Yes learning from China is banking on renewables. Their nuclear build out is behind schedule and the ambitions are being reduced because it makes so much more sense to build renewables.

China added 277GWh of solar (45% increase) and 80 GW of wind (+18%) in 2024 compared to 3.9 GW of nuclear (+3%).

While the percentage of nuclear power of overall electricity generation was increasing between 2012 and 2020 it is falling again. The national plan was for 200 GW of generation capacity from nuclear by 2035, that less than what was added from solar alone in 2024 and unlikely to happen (approved projects would add another 60 GW to the current 60 GW total in the next 5 years, but it is not clear if they will be build).

Sources https://www.enerdata.net/publications/daily-energy-news/chin...

https://energyandcleanair.org/analysis-clean-energy-contribu...

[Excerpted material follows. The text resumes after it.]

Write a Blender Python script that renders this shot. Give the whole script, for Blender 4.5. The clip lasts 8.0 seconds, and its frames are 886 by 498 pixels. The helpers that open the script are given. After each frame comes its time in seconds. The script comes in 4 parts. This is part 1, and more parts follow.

https://en.m.wikipedia.org/wiki/Nuclear_power_in_China

alex_duf 12 hours ago | parent | prev | next [-]

The article describes how France helped China reach that point. I did not know that.

yorwba 12 hours ago | parent | prev [-]

France had their construction boom earlier, so they're ahead of the curve. The article suggests that the secret of cheap reactor construction is mostly economies of scale: if one reactor is too expensive, buy fifty instead.

China has been reducing approvals for new reactors in recent years, to the point where the share of nuclear electricity generation is actually going down. Maybe 40 years down the line, they'll want to build just one more reactor to deal with increased demand and discover that the supply chain has atrophied so the project becomes an expensive boondoggle.